I went into New York and got an apartment, and I had no money. I had some shows booked, and she couldn't do them. I had hired somebody while she was pregnant to tour with me, but it wasn't the same. At that time, after four or five years, Ruby and I had moved up in the ranks, away from high schools, to colleges and women's clubs. We were, in our own little way, very successful. We were getting 200-300 bucks a show, a lot of money in those days. And then we couldn't do the show any more.

A friend of mine, who ran an important magazine for that particular business, named James B. Pond, was the son of Mark Twain's lecture manager. So I went to his office and asked if he thought I could get booked with somebody else playing Ruby's roles. And he just looked at me. He said, "Why don't you do a solo? With Twain." He'd known Mark Twain as a boy. I said, oh my God, a solo, you mean go out alone on the stage? I'd be frightened to do that. He just looked at me and said, "I think you could get booked."

So I walked out and walked around the streets of New York, looking for work. I couldn't find work. I went to agents' offices. I walked miles every day. Sometimes I walked all the way to 107th Street to try to get rid of the anger inside me. Finally, I went to the Argosy Book Store on 59th Street over by Bloomingdale's, and I walked into their dusty corner and I started looking at Mark Twain books and I sat down and started to put a show together. For one reason only: to get bread on the table. I didn't really know who Mark Twain was. I knew his picture was on a cigar box. I'd never read any of his books that I can remember. And that's how I started.

How long did it take for your Mark Twain show to get noticed, for you to become a success?
It took five years, touring all around this country. At one point I got together with [singer] Lovey Powell and Bruce Morton, her accompanist, and we opened a nightclub down in Greenwich Village on Grove Street, which I named myself. Upstairs at the Duplex. It was above the Duplex bar and grill. We made it successful, but Lovey was the star. I'd come out, and I did Twain, two or three times a night, in the curve of a baby grand piano, at the end of a rectangular room that sat 59 people according to the fire laws on the wall.

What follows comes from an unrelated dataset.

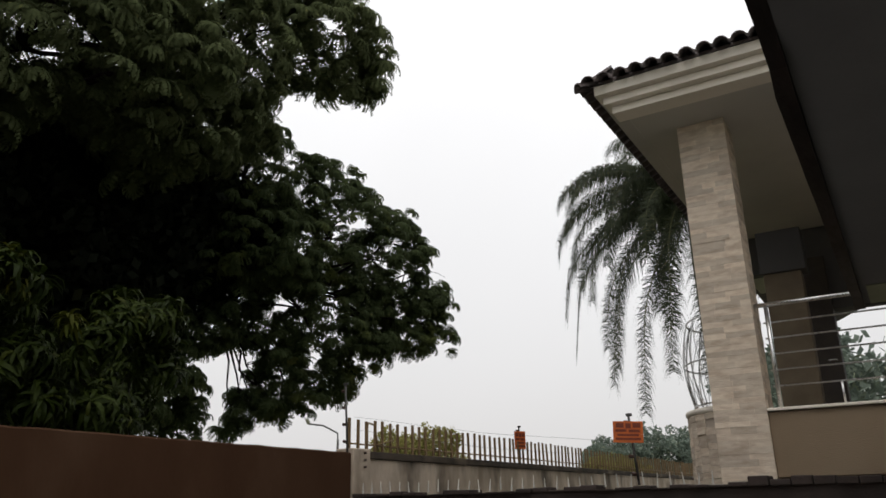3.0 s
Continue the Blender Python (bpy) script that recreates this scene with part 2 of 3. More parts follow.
def box(bm, x0, x1, y0, y1, z0, z1, bevel=0.0):
    made = bmesh.ops.create_cube(bm, size=1.0, matrix=Matrix.Translation(((x0 + x1) / 2, (y0 + y1) / 2, (z0 + z1) / 2)) @ Matrix.Diagonal((x1 - x0, y1 - y0, z1 - z0, 1)))
    if bevel:
        edges = {e for v in made["verts"] for e in v.link_edges}
        bmesh.ops.bevel(bm, geom=list(edges), offset=bevel, segments=2, affect="EDGES", profile=0.5)
    return bm


def slab(name, dims, material, parent=None, label="", bevel=0.0):
    """A box part in world metres; the parent stands unrotated."""
    bm = box(bmesh.new(), *dims, bevel)
    if parent:
        bmesh.ops.translate(bm, verts=bm.verts, vec=-parent.location)
    return part(name, bm, material, parent, label)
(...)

I also really ran the club. And one night Ed Sullivan came in. All of a sudden, out of nowhere. And sat right in front of me. There were three other people in the club—it was the first show. After the show, he invited me to sit with him, and invited me to his apartment the next day. And we talked, and he put me on his TV show. And that started things rolling.

I never intended it to be a career. But as I got into it, as I began to get serious about who in hell Mark Twain was, and read his writing, get beyond the boy on the banks of the Mississippi River, and get into his sociological stuff, I thought, holy cow, this guy's really got a bead on America.

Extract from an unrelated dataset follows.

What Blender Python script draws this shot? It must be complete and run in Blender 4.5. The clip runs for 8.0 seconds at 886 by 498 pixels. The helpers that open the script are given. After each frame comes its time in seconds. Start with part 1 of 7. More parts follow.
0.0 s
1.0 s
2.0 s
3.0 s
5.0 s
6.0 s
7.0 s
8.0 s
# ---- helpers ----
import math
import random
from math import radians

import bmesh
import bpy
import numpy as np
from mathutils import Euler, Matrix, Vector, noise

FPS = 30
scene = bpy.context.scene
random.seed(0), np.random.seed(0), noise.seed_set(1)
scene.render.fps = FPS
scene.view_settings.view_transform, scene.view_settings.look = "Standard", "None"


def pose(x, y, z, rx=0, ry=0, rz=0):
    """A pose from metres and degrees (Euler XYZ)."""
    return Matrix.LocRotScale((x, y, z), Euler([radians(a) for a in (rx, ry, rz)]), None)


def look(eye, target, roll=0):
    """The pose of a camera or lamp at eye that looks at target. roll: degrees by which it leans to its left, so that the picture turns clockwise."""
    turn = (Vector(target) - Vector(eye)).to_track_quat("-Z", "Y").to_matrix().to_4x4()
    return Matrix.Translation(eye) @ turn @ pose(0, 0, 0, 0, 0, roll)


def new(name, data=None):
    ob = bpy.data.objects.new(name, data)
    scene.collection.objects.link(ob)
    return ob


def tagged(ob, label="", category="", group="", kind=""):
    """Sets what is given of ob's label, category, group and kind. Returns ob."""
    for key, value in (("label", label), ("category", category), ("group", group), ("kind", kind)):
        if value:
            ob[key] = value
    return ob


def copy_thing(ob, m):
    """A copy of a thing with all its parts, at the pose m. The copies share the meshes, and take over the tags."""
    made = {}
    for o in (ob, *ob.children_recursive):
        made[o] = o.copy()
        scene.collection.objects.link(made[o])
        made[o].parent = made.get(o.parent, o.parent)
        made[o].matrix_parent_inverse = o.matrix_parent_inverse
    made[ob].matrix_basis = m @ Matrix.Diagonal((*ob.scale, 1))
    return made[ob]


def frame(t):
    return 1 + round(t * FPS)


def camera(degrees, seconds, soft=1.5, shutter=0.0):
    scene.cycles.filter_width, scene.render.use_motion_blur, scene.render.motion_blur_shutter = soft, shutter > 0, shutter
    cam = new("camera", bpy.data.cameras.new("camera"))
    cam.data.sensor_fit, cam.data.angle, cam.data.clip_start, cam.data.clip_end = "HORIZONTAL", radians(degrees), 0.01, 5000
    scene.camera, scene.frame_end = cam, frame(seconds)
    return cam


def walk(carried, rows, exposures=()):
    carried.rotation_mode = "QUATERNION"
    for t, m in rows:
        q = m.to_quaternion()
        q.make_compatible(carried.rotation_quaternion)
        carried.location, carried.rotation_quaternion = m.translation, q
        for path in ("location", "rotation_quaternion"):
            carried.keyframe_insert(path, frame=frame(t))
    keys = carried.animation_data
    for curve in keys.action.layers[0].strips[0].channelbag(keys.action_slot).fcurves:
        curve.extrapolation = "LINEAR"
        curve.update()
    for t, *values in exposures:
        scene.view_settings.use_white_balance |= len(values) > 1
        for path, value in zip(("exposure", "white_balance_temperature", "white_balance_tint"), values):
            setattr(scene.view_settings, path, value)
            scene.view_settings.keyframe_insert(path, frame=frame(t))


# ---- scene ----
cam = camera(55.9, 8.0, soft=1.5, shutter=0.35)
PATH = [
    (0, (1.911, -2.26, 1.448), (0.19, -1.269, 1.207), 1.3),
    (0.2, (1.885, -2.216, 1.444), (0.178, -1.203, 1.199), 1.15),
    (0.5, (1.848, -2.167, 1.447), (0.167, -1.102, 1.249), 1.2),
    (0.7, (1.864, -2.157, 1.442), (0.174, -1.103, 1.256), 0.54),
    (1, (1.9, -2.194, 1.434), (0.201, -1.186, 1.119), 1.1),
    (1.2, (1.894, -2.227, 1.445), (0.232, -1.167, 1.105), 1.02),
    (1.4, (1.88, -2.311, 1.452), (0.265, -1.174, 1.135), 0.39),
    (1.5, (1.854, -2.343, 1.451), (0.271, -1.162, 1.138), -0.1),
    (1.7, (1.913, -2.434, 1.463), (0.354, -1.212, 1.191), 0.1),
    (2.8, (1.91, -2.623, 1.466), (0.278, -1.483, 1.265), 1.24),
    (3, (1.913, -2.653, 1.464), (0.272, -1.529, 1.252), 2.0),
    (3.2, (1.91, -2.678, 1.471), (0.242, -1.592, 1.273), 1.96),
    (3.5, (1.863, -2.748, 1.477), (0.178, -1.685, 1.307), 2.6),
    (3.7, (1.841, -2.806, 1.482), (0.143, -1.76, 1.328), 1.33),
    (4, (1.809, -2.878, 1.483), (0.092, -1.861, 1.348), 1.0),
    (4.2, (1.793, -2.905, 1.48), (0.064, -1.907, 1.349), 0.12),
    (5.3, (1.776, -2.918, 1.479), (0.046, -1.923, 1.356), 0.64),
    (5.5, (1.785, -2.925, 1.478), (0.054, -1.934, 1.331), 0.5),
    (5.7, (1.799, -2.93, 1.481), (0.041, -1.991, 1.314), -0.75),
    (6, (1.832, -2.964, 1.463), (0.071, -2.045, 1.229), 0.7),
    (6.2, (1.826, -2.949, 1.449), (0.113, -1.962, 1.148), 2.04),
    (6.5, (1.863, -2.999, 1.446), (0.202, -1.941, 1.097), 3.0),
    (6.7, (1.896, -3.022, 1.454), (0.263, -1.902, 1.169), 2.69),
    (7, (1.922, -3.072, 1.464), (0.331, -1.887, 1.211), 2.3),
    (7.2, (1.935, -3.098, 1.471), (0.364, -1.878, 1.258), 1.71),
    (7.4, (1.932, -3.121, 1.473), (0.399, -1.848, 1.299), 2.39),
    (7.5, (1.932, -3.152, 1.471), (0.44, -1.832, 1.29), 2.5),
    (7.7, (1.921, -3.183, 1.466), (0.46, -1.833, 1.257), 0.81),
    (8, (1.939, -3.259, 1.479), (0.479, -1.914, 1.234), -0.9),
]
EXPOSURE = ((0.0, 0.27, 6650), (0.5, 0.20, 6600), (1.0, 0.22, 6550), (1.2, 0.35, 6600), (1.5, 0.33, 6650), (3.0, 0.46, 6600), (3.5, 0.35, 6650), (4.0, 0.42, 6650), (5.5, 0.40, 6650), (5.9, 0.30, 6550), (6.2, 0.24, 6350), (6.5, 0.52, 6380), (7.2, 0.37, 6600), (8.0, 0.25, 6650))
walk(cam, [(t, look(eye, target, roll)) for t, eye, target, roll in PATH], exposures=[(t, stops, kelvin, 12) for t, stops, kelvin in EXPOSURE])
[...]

It was at that time, the middle 1950s, that the Civil Rights movement—I'm in Birmingham. I'm playing here tomorrow night. The Reverend [Fred] Shuttlesworth died yesterday. He was the guy who stood up to Bull Connor, the police chief, and the fire hoses right here in this town [in 1963]. I remember what it was like then because I was touring down here doing tough stuff—the lynching speech in Huckleberry Finn. My show developed the same time the Civil Rights movement was developing. That was what I understood about Mark Twain in those days—I saw that he was deeply involved in not only what was going on in our country but particularly the terrible racism that had gripped our guts, and we couldn't shake it loose.

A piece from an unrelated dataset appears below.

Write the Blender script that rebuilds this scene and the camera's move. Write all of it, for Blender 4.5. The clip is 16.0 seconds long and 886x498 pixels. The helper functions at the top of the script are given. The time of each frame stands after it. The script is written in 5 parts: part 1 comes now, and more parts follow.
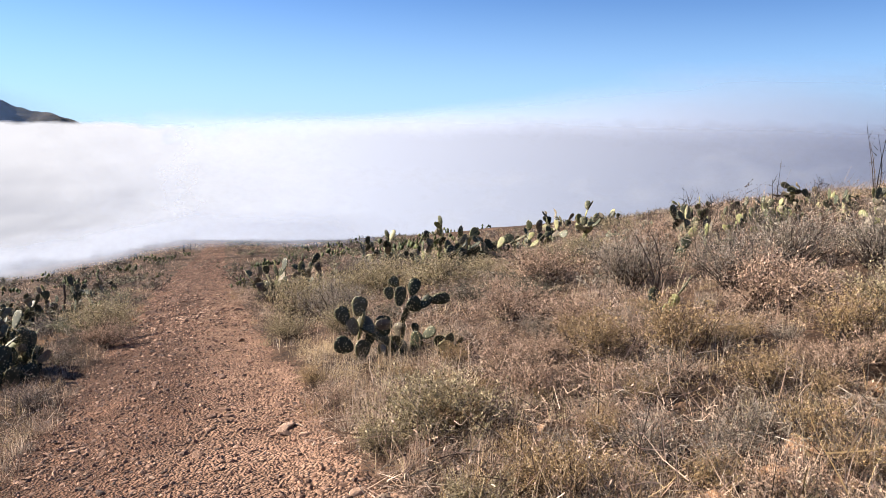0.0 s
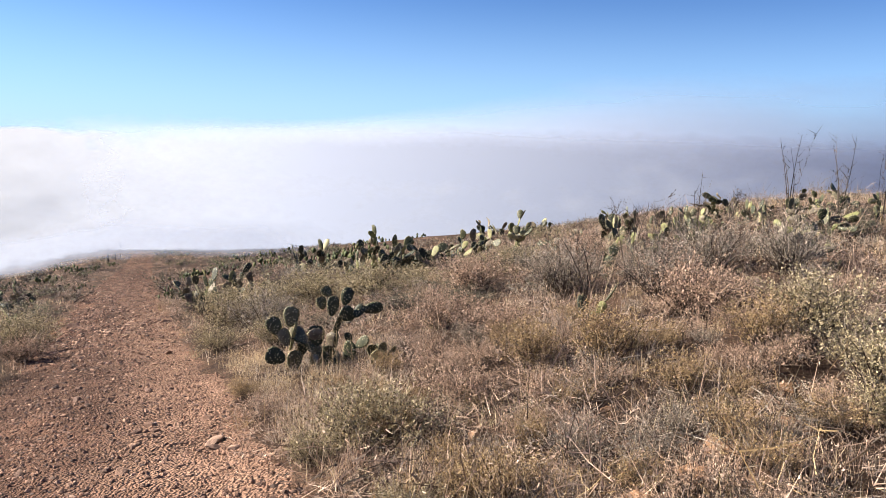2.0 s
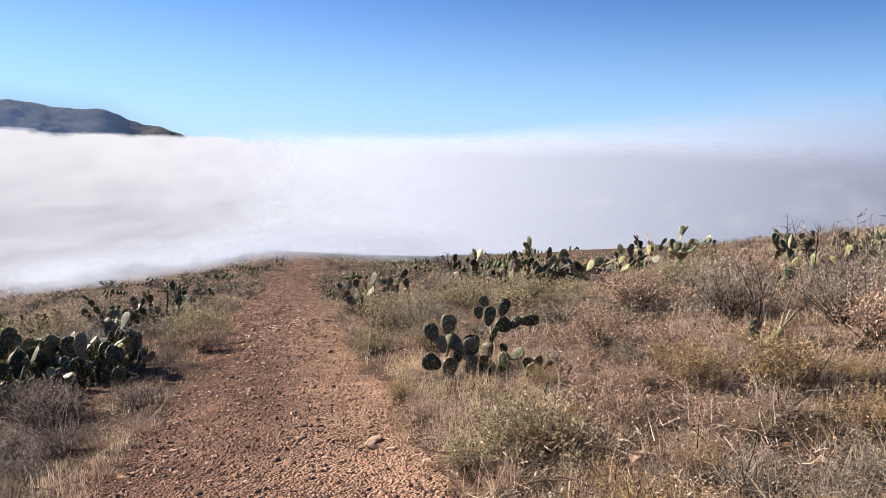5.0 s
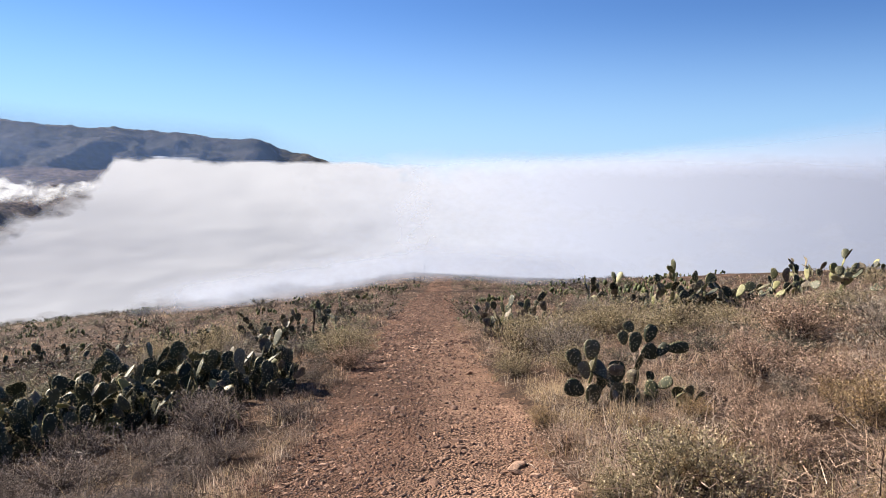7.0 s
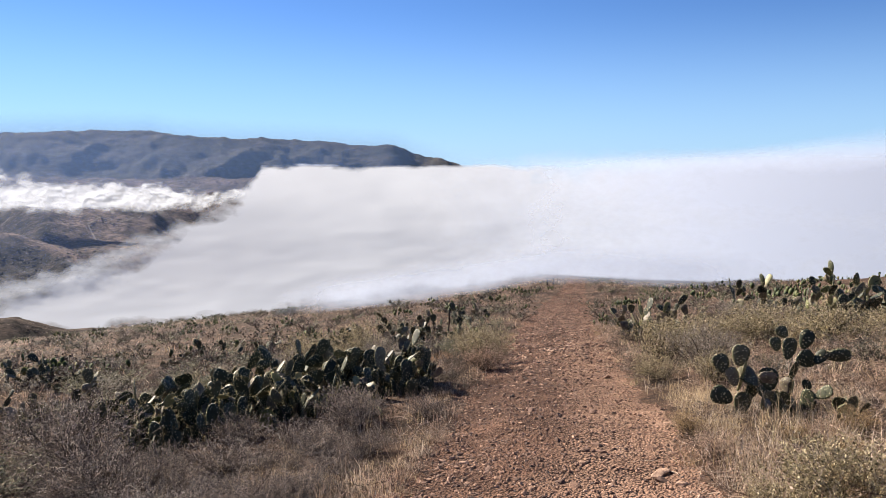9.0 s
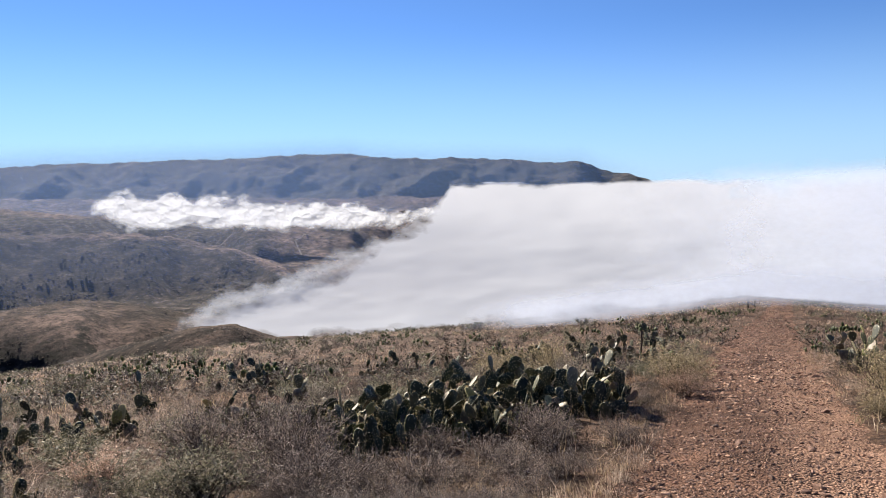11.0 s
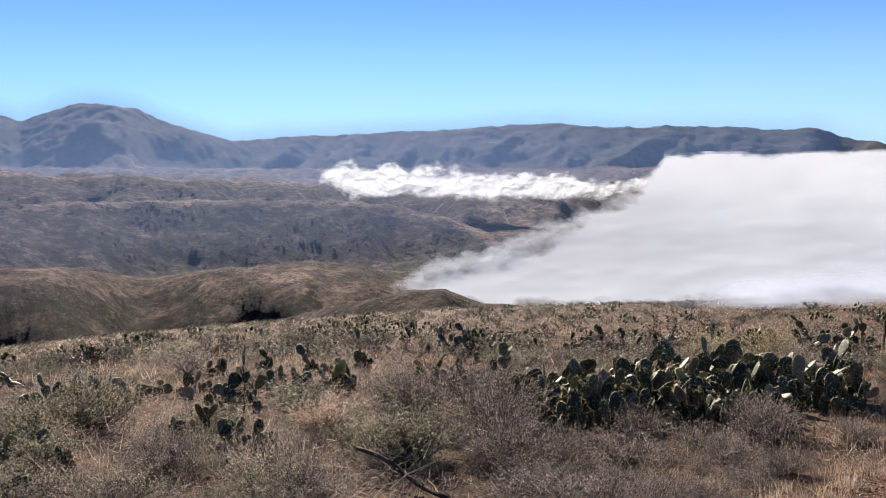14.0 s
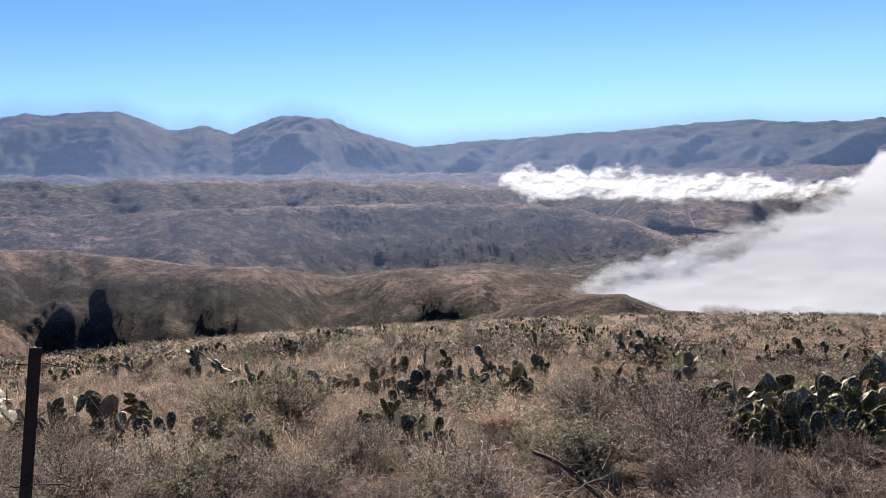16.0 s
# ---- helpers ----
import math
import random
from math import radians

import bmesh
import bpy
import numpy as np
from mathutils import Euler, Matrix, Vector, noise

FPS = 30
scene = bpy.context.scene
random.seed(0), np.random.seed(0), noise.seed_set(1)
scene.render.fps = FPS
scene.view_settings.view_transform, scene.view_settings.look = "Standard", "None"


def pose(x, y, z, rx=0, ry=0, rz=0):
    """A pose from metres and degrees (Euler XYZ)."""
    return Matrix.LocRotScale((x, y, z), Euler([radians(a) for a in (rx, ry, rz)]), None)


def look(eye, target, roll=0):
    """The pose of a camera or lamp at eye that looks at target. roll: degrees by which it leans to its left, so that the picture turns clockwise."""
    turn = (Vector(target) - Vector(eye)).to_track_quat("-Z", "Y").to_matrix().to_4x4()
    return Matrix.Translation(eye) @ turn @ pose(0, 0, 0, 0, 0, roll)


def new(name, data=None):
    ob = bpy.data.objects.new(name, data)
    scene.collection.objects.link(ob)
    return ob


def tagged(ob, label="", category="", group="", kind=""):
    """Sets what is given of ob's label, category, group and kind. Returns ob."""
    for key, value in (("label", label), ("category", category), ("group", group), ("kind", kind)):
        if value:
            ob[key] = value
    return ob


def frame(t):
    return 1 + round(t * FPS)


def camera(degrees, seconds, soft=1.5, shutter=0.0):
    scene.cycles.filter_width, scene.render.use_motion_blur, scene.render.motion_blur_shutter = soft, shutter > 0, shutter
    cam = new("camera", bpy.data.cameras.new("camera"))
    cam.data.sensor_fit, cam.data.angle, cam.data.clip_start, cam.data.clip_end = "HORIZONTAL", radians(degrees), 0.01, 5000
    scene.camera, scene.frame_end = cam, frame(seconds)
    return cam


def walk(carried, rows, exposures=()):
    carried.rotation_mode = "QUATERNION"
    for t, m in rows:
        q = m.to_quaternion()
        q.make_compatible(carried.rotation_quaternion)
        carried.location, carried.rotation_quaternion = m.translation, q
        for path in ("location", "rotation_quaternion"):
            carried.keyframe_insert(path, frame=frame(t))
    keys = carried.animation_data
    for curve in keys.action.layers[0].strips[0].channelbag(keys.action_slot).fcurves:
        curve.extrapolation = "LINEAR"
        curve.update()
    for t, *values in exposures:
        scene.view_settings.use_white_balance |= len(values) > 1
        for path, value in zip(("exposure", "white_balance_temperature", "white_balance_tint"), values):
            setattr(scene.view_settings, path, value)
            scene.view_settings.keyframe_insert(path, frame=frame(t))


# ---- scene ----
cam = camera(62.75, 16.0, soft=0.5)
# seconds, place, turn in degrees
PATH = [
    (0.0, 0.000, 0.000, 0.000, 80.43, -1.59, 0.27),
    (0.5, 0.008, 0.012, 0.001, 80.40, -1.75, -1.62),
    (1.0, 0.013, 0.017, -0.002, 80.58, -1.86, -3.21),
    (1.5, 0.022, -0.008, 0.004, 80.90, -2.02, -4.37),
    (2.0, 0.024, -0.039, 0.009, 81.30, -2.21, -4.80),
    (2.5, 0.025, -0.063, 0.017, 81.59, -2.38, -4.29),
    (3.0, 0.013, -0.065, 0.015, 81.73, -2.56, -2.89),
    (3.5, -0.003, -0.035, 0.011, 81.62, -2.69, -0.71),
    (4.0, -0.010, -0.008, -0.000, 81.48, -2.74, 1.96),
    (4.2, -0.016, 0.004, 0.005, 81.40, -2.72, 3.06),
    (6.3, -0.135, -0.005, 0.003, 82.64, -2.06, 14.09),
    (6.5, -0.134, 0.007, 0.007, 82.75, -1.87, 15.21),
    (7.0, -0.150, -0.007, 0.008, 83.01, -1.50, 17.75),
    (7.5, -0.156, -0.007, 0.007, 83.10, -1.04, 20.19),
    (8.0, -0.173, -0.022, 0.003, 83.04, -0.64, 22.52),
    (8.5, -0.178, -0.040, 0.008, 82.97, -0.25, 25.07),
    (9.0, -0.183, -0.066, 0.006, 83.04, 0.00, 28.03),
    (9.5, -0.222, -0.071, 0.004, 83.29, 0.28, 31.38),
    (9.7, -0.236, -0.067, 0.012, 83.41, 0.40, 32.85),
    (11.8, -0.311, -0.164, 0.016, 84.56, 1.49, 47.74),
    (12.0, -0.323, -0.173, 0.024, 84.39, 1.56, 48.88),
    (12.5, -0.367, -0.129, 0.018, 83.94, 1.32, 51.63),
    (13.0, -0.378, -0.105, 0.023, 83.39, 1.13, 54.05),
    (13.5, -0.364, -0.089, 0.023, 82.85, 1.15, 56.30),
    (14.0, -0.341, -0.081, 0.023, 82.54, 1.33, 58.79),
    (14.5, -0.339, -0.087, 0.022, 82.53, 1.75, 61.58),
    (15.0, -0.369, -0.093, 0.023, 82.75, 1.99, 65.04),
    (15.5, -0.358, -0.096, 0.033, 83.01, 2.29, 68.87),
    (16.0, -0.345, -0.099, 0.032, 83.24, 2.52, 72.67),
]
walk(cam, [(t, pose(x, y, z, rx, ry, rz)) for t, x, y, z, rx, ry, rz in PATH],
     [(0.0, 1.71), (3.0, 1.71), (4.5, 1.66), (7.5, 1.55), (10.0, 1.53), (12.5, 1.56), (14.0, 1.64), (16.0, 1.72)])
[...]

You're very tough on yourself in the book about your first marriage—how your pursuit of success damaged your relationship with your first wife and your children. Would you talk about that—and why you decided to write about it?
Because I wanted to tell the truth. The thing that bothers me most of all and gets me worked up to go onstage tomorrow night here is that our country has become a country where nobody's telling the truth anymore. We're covered with lies and half-truths and bullshit, by people who are trying to rile up one section of the population to hate the other. I learned a long time ago from walking out in front of an audience that you can tell the truth out there. It's not always easy, but if you can't tell the truth, what in the hell is the use in going out there? Why sit down and write a book about your life if you don't want to tell the goddamn truth about how tough it is, not just on you but everybody else around you to try to make a success? No one can tell me you can go home and you're a good daddy all the time, because you don't have time for it. And the book I'm writing now [the second volume of his autobiography] is very tough, very difficult, because that's when the shit hit the fan, the next decade of my life.

What would you say is the current book's main theme?
Survival. It's about the survival of a boy who's on the cover of the book. And what I had to do to survive.

The book ends as Mark Twain Tonight! opens Off-Broadway, just as it is about to become a major hit. Why end it there?
I stopped the book when I got to be a success as Mark Twain in New York. I don't talk about any successes or not successes that happened after 1959. That's all in the book I'm writing now. It's just about how this little boy got to be a survivor.

Looking back, are you happy with your life and your career?
Well, partly. I'm very sorry for all the pain that I caused people. Particularly my two older children, with whom I have spent decades trying to make up for what I didn't give them. Which was time. I didn't give them time, I didn't give them attention.

Here you are, at 86, in Birmingham, about to go onstage again as Mark Twain. You're writing a second book. Many people your age have decided to take it easy, not work so hard. Why do you keep on performing? Why do you keep on doing this?
Because I can't help it. I have guys I went to school with who say to me, when the hell are you going to retire? What are you working so hard for? And I say, what the hell am I going to do? Play golf?